A vacinação é uma escolha ou obrigação?

No mês de setembro, o atual Presidente da República afirmou que “ninguém pode obrigar ninguém a tomar vacina”, em referência a futura campanha de vacinação contra a covid-19. A declaração foi criticada por médicos, infectologistas e constitucionalistas. Segundo eles, desestimular a vacinação é inconstitucional e pode trazer graves prejuízos ao combate à pandemia e outras doenças.

Vacina: saúde, direito e cidadania

Aliadas da população na prevenção de adoecimentos e mortes, as vacinas têm a missão de proteger o corpo humano: elas “ensinam” o sistema imunológico a combater vírus e bactérias. Febre amarela, poliomielite, gripe, sarampo, rubéola, rotavírus, coqueluche, meningite, tuberculose e hepatites são alvos do calendário de vacinação brasileiro, com oferta gratuita de imunização pelo Sistema Único de Saúde (SUS) em cerca de 40 mil unidades básicas de saúde em todo o país.

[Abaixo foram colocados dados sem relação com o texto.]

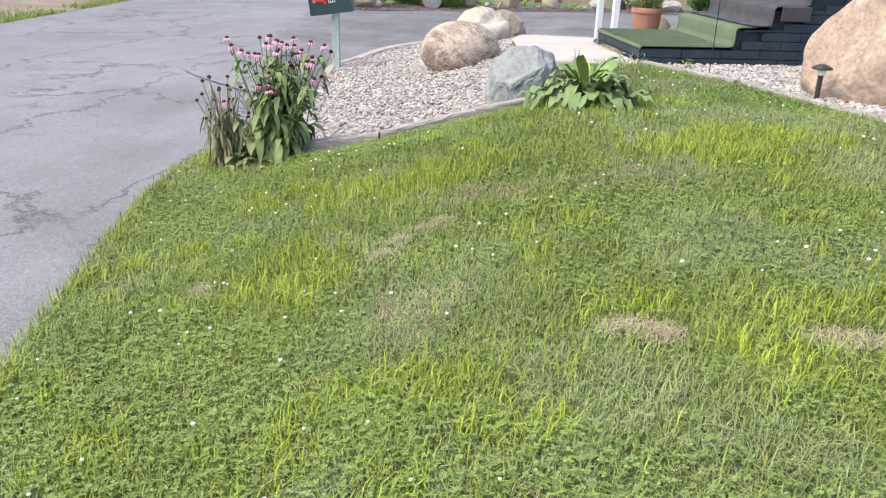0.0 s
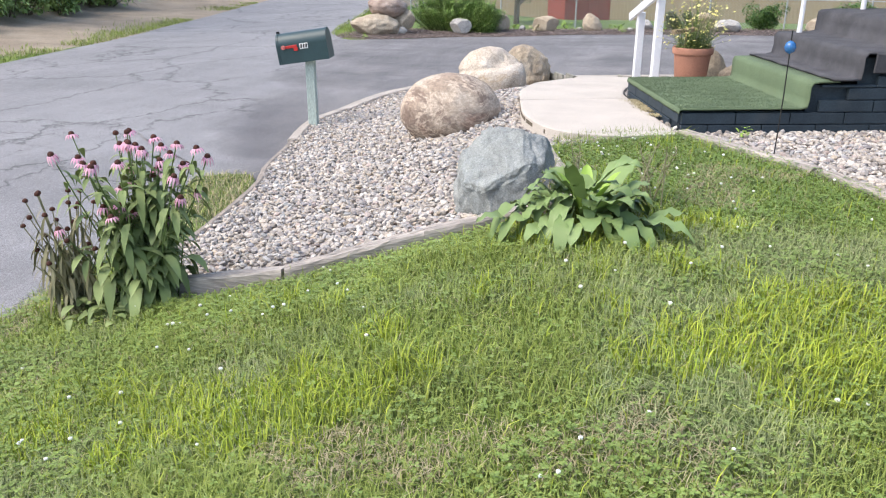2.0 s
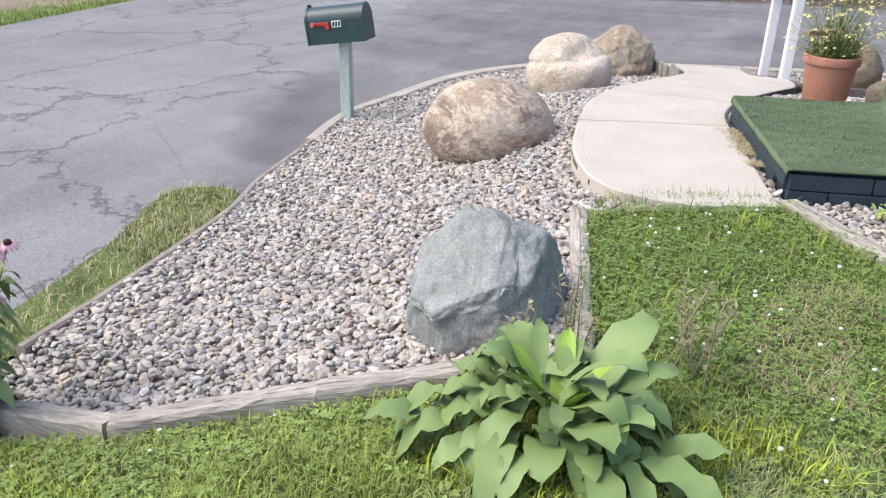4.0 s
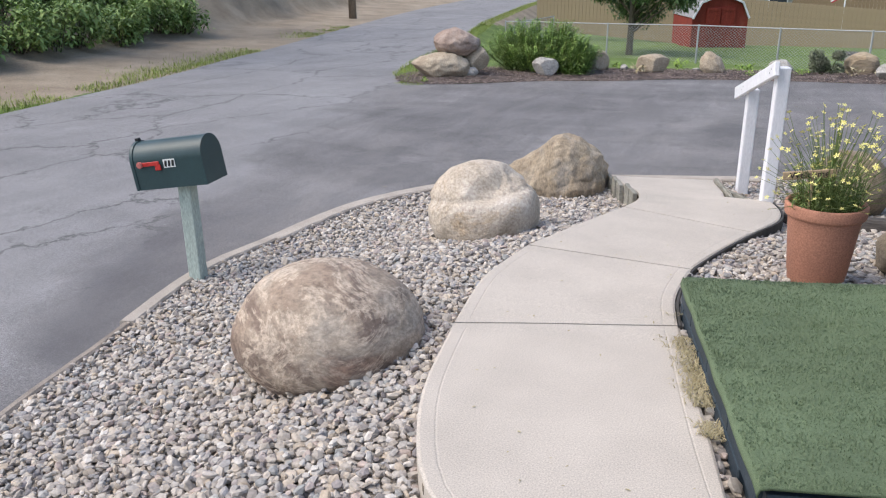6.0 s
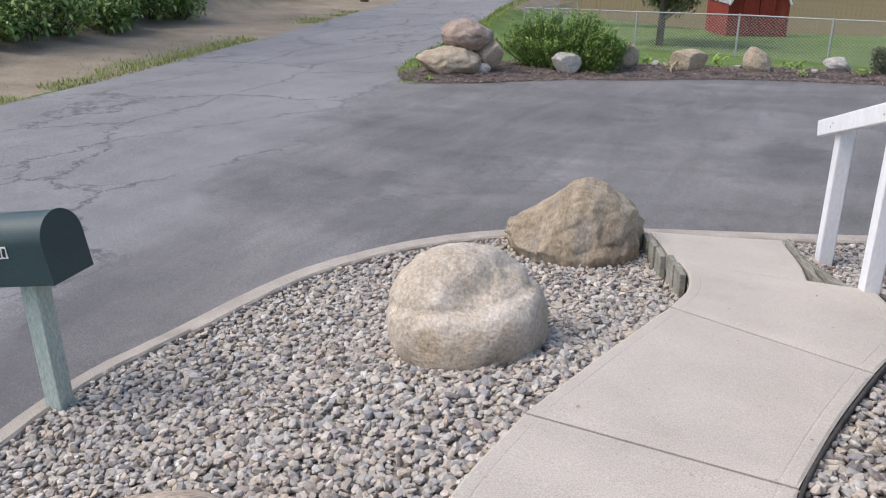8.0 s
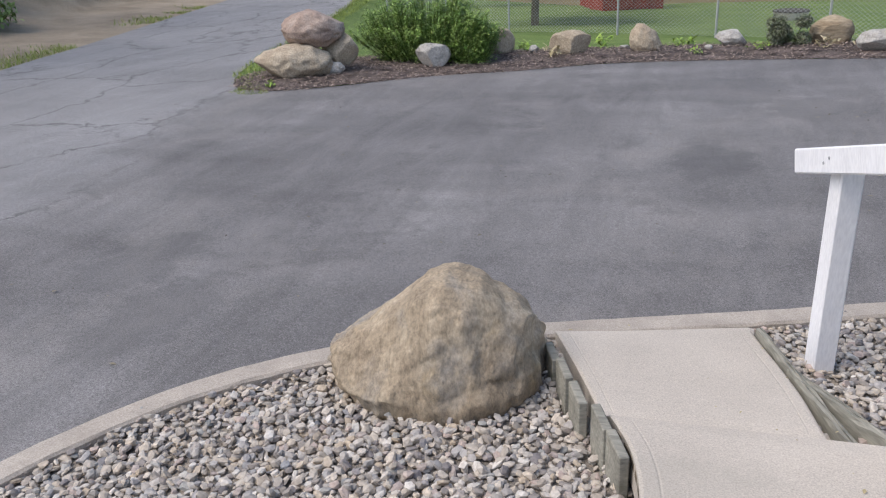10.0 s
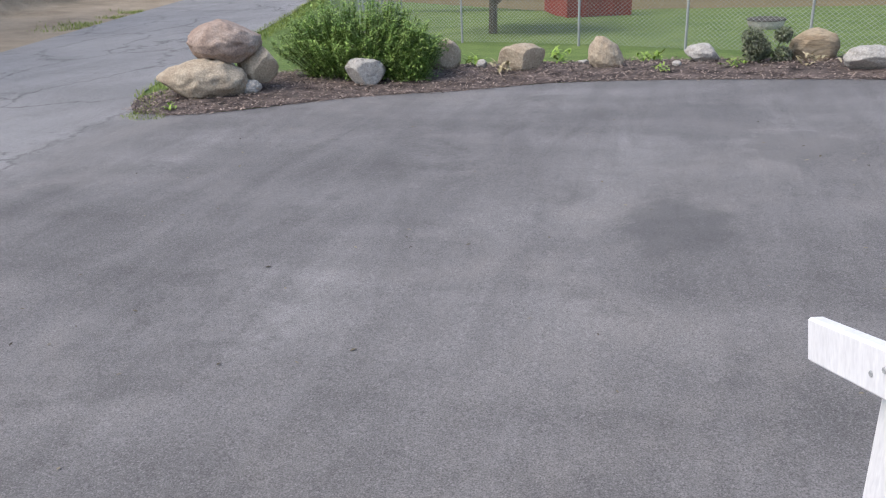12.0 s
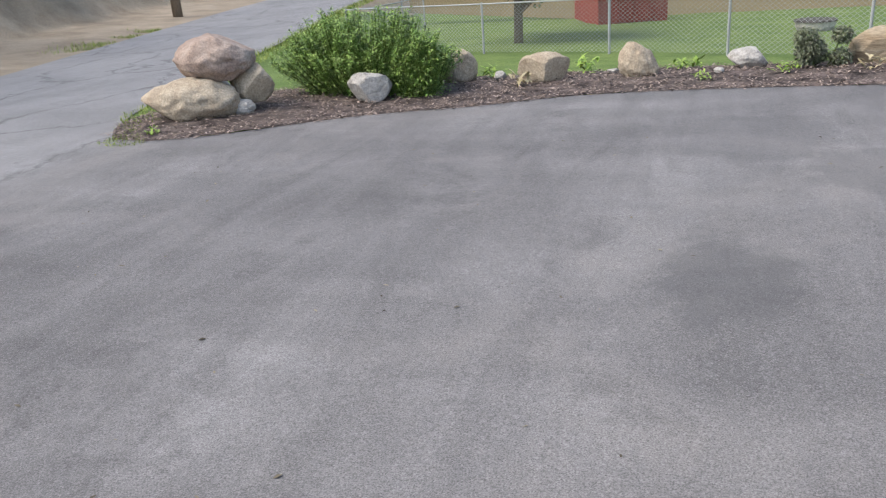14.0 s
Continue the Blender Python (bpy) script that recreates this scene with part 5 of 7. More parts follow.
M_STEM = leafy("stem", (0.09, 0.14, 0.04), (0.16, 0.20, 0.07), 0.7)
M_POTLEAF = leafy("pot_leaf", (0.13, 0.19, 0.055), (0.26, 0.32, 0.11), 0.6)
M_YELLOW = leafy("yellow_petal", (0.74, 0.66, 0.12), (0.84, 0.80, 0.42), 0.6, 0.2, 0.1)
stems, tips, leaf_b, leaf_d = bmesh.new(), [], [], []
for i in range(270):
    a, rr = r.uniform(0, 6.28), r.uniform(0, 0.15)
    p0 = Vector((rr * math.cos(a), rr * math.sin(a), 0.37))
    out = r.uniform(0.0, 0.24)
    hgt = r.uniform(0.06, 0.50) * (1.1 - 0.9 * out)
    p2 = p0 + Vector((math.cos(a) * out, math.sin(a) * out, hgt))
    p1 = (p0 + p2) / 2 + Vector((-math.cos(a) * 0.03, -math.sin(a) * 0.03, 0.03))
    tube([p0, p1, p2], [0.002, 0.0015, 0.0009], 4, stems)
    tips.append(p2)
    for q in r.uniform(0.0, 0.6, 8) ** 1.3:
        m_ = p0.lerp(p1, q * 2) if q < 0.5 else p1.lerp(p2, q * 2 - 1)
        leaf_b.append(m_)
tagged(part("stems", stems, M_STEM, pot), kind="stuff")
lb = np.array(leaf_b)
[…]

A vacinação não beneficia somente a pessoa que recebeu a dose. Com a diminuição da circulação dos vírus e bactérias que causam as doenças, a vacina beneficia a população como um todo – incluindo aquelas pessoas que tenham algum tipo de restrição ao uso da vacina, como alergias ou doenças imunes, e até recém nascidos. Exemplo de êxito da imunização, a varíola se tornou a primeira doença erradicada do planeta. Anteriormente, a doença, capaz de matar cerca de 30% dos infectados, dizimou boa parte da população do Rio de Janeiro no início do século 20.

Vacinação contra Covid-19

Se por um lado a fala do Presidente pode incentivar ainda mais o crescimento do movimento antivacina, por outro ela está equivocada e seria inconstitucional.

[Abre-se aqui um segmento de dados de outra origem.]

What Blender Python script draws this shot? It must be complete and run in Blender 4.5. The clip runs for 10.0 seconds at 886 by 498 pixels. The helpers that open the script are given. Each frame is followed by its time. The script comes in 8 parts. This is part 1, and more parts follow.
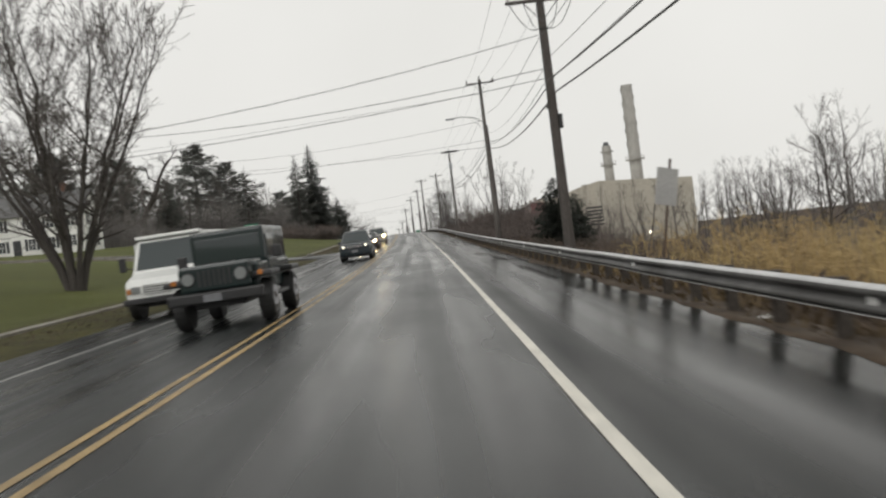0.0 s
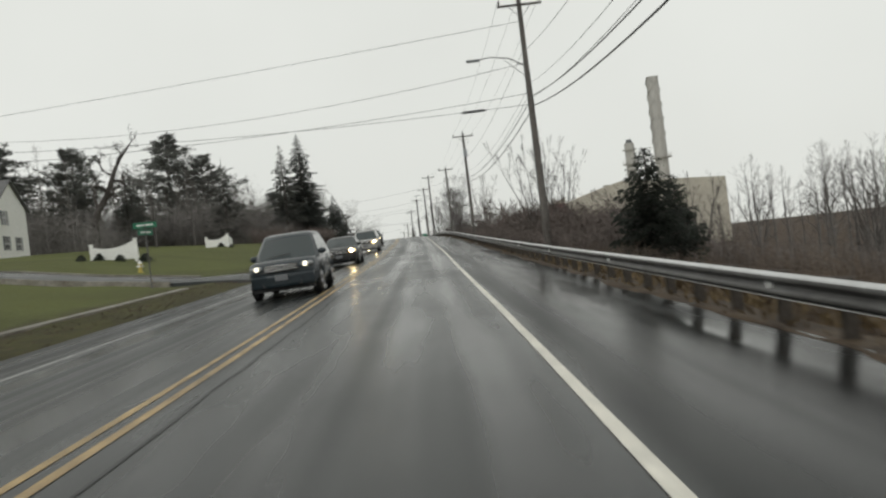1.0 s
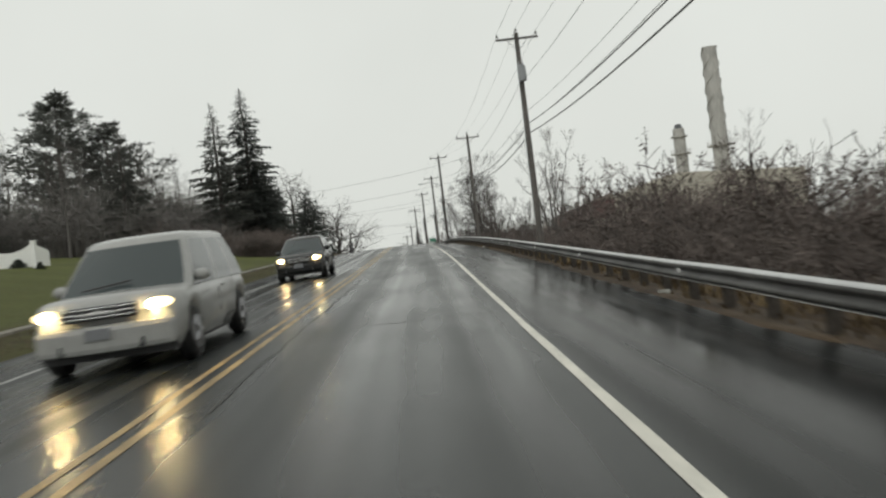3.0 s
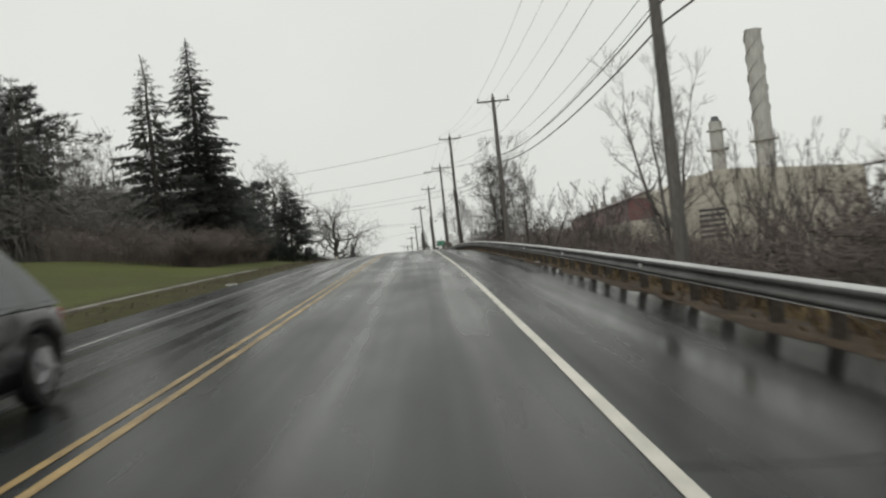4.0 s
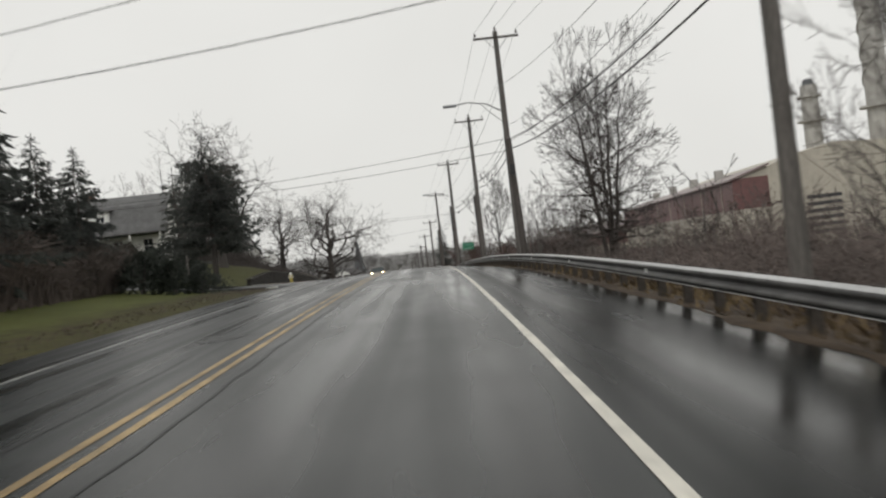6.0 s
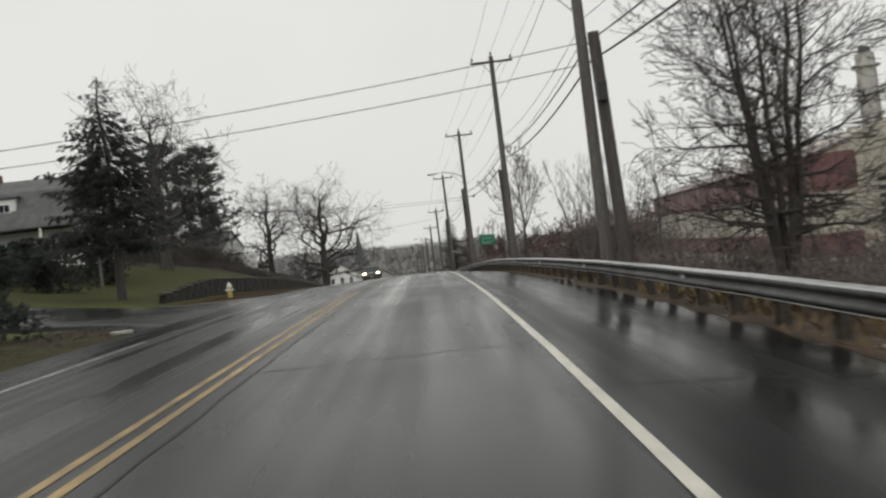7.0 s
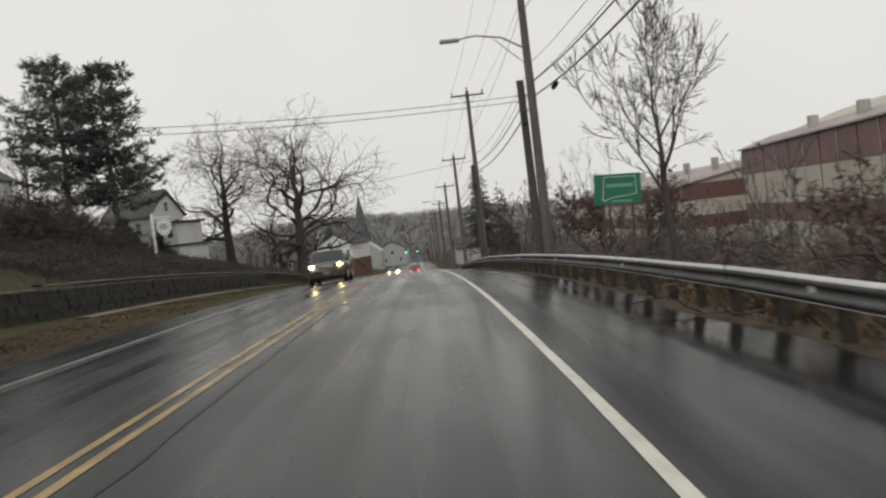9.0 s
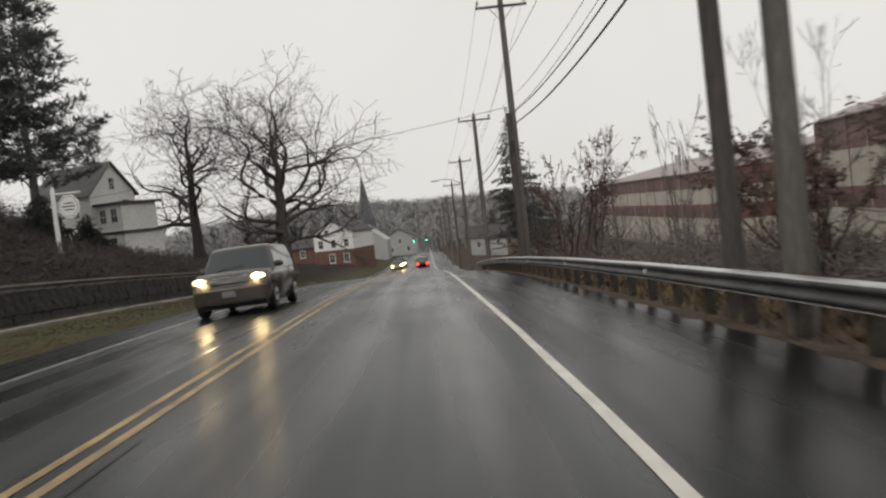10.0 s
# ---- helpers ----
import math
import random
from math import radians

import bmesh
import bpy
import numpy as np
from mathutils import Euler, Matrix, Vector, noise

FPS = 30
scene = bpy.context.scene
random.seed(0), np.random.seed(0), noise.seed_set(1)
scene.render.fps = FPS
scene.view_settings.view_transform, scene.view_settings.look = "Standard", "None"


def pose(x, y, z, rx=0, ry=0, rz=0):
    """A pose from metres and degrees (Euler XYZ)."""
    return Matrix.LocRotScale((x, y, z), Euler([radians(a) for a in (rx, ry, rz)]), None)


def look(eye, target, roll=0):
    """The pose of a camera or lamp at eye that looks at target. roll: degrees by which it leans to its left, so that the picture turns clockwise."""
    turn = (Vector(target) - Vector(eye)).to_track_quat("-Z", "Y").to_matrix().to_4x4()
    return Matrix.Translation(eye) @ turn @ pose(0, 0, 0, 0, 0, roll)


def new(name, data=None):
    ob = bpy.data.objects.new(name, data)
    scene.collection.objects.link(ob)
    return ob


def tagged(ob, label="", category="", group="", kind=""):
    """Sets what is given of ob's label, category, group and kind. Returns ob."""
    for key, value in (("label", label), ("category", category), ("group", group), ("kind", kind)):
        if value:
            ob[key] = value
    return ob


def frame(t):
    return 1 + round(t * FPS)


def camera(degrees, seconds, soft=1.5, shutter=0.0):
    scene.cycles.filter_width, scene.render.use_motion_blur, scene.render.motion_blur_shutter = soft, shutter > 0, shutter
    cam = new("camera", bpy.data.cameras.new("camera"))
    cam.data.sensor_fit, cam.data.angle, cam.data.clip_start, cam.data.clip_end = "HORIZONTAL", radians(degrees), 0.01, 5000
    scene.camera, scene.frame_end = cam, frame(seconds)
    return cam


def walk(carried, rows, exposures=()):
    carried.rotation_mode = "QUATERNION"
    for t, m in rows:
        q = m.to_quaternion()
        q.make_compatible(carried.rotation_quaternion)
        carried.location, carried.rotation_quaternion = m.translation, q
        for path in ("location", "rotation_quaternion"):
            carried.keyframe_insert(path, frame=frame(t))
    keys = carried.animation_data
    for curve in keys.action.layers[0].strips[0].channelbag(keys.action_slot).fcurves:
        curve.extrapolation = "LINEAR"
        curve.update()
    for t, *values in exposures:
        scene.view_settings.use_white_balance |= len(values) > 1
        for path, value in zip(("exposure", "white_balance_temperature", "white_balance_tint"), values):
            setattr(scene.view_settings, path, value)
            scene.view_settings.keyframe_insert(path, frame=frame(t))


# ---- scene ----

# ---- camera ----
cam = camera(51.9, 10.0, soft=2.3, shutter=0.25)
# seconds, place, then degrees: turn to the left, look up, lean to the right
PATH_ROWS = [
    (0.0, 0.35, -0.00, 1.25, -0.99, 0.00, 7.11),
    (0.5, 0.36, 13.82, 1.54, -0.77, 0.16, 6.99),
    (1.0, 0.29, 27.69, 1.85, -0.57, 0.30, 6.91),
    (1.5, 0.165, 41.74, 2.20, -0.48, 0.40, 6.86),
    (2.0, -0.05, 55.89, 2.61, -0.41, 0.48, 6.88),
    (3.5, -0.64, 98.48, 4.01, 0.03, 0.59, 6.63),
    (4.0, -0.85, 112.34, 4.46, 0.18, 0.65, 6.14),
    (4.5, -1.12, 125.85, 4.96, 0.47, 0.65, 6.20),
    (5.0, -1.41, 139.01, 5.40, 0.77, 0.68, 6.68),
    (5.5, -1.81, 151.54, 5.79, 1.02, 0.64, 6.59),
    (7.0, -3.05, 186.10, 6.69, 1.62, 0.04, 6.98),
    (7.5, -3.49, 197.40, 6.87, 1.75, -0.41, 7.22),
    (8.0, -3.965, 208.99, 6.93, 1.99, -0.82, 7.26),
    (8.5, -4.52, 220.75, 6.975, 2.33, -1.26, 7.02),
    (9.0, -5.09, 232.63, 6.85, 2.74, -1.94, 6.85),
    (9.5, -5.78, 244.21, 6.66, 3.13, -2.39, 6.73),
    (10.0, -6.55, 255.59, 6.35, 3.47, -2.62, 6.40),
]


def eye_pose(x, y, z, yaw, pitch, lean):
    a, b = radians(yaw), radians(pitch)
    ahead = Vector((-math.sin(a) * math.cos(b), math.cos(a) * math.cos(b), math.sin(b)))
    return look((x, y, z), Vector((x, y, z)) + ahead, -lean)


walk(cam, [(r[0], eye_pose(*r[1:])) for r in PATH_ROWS], [(0.0, 0.05, 6530, 11), (1.0, -0.02, 6470, 7), (2.0, -0.12, 6400, 2), (3.5, -0.04, 6470, 7), (4.5, -0.05, 6470, 7), (5.5, 0.0, 6500, 11),
                                                             (7.0, -0.02, 6500, 10), (8.5, -0.04, 6540, 12), (10.0, 0.0, 6570, 12)])

# ---- the road's line: a station every 20 m, centre x and height ----
CENTRE_X = [-2.34, -2.34, -2.41, -2.61, -2.82, -3.19, -3.55, -4.06, -4.73, -5.38, -6.12, -7.06, -8.11, -9.45, -11.12, -12.74, -14.3, -15.86, -17.42, -18.98, -20.54, -22.1, -23.66, -25.22]
CENTRE_Z = [0.0, 0.42, 0.92, 1.48, 2.09, 2.76, 3.46, 4.16, 4.79, 5.3, 5.62, 5.68, 5.46, 4.96, 4.22, 3.23, 1.99, 0.51, -0.7, -1.7, -2.6, -3.3, -3.8, -4.2]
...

A Constituição brasileira permite, sim, que o governo crie mecanismos para obrigar que as pessoas se vacinem — não só pode, como tem o dever de fazê-lo. Isso porque, em casos como esse, a Justiça coloca na balança dois direitos: de um lado, a liberdade individual e, de outro, a saúde pública — e, no caso de epidemias de doenças que são uma clara ameaça à saúde pública, como a covid-19, o direito à saúde pública é prevalente.

Há diversos dispositivos na legislação brasileira que permitem a vacinação obrigatória — da Constituição a uma lei assinada pelo próprio Presidente da República em fevereiro, a Lei 13.979, que autoriza autoridades a tomar medidas como tornar compulsória a vacinação.

Direito coletivo à saúde

O governo não pode criar uma vacinação em que as pessoas sejam fisicamente forçadas a se vacinar. O esforço de uma vacinação obrigatória é feito através de mecanismos (para que elas se vacinem), como o condicionamento do exercício de certos direitos à vacinação. Ou seja, é possível criar normas que restrinjam o acesso a direitos — como viagens, benefícios do governo etc. — caso a pessoa se recuse a se vacinar.

Isso, na verdade, já é previsto na legislação brasileira em diversos casos. As normas que regulam a distribuição do Bolsa Família, por exemplo, determinam que para entrega do benefício é preciso algumas condições, entre elas manter a vacinação das crianças em dia.

O Estatuto da Criança e do Adolescente, em seu Artigo 14, também estabelece que os pais têm o dever de vacinar as crianças, e podem ser multados caso não o façam.

Acreditar em teorias da conspiração (como a de que vacinas causam autismo, algo falso, de acordo com a ciência) não é um motivo legítimo para pôr a saúde das outras pessoas em risco.

E eventualmente, quando as autoridades de saúde brasileira aprovarem a vacina contra a covid-19, recomendarem seu uso e garantir sua segurança, não há nenhum motivo para um indivíduo argumentar que a vacina fere seus direitos individuais.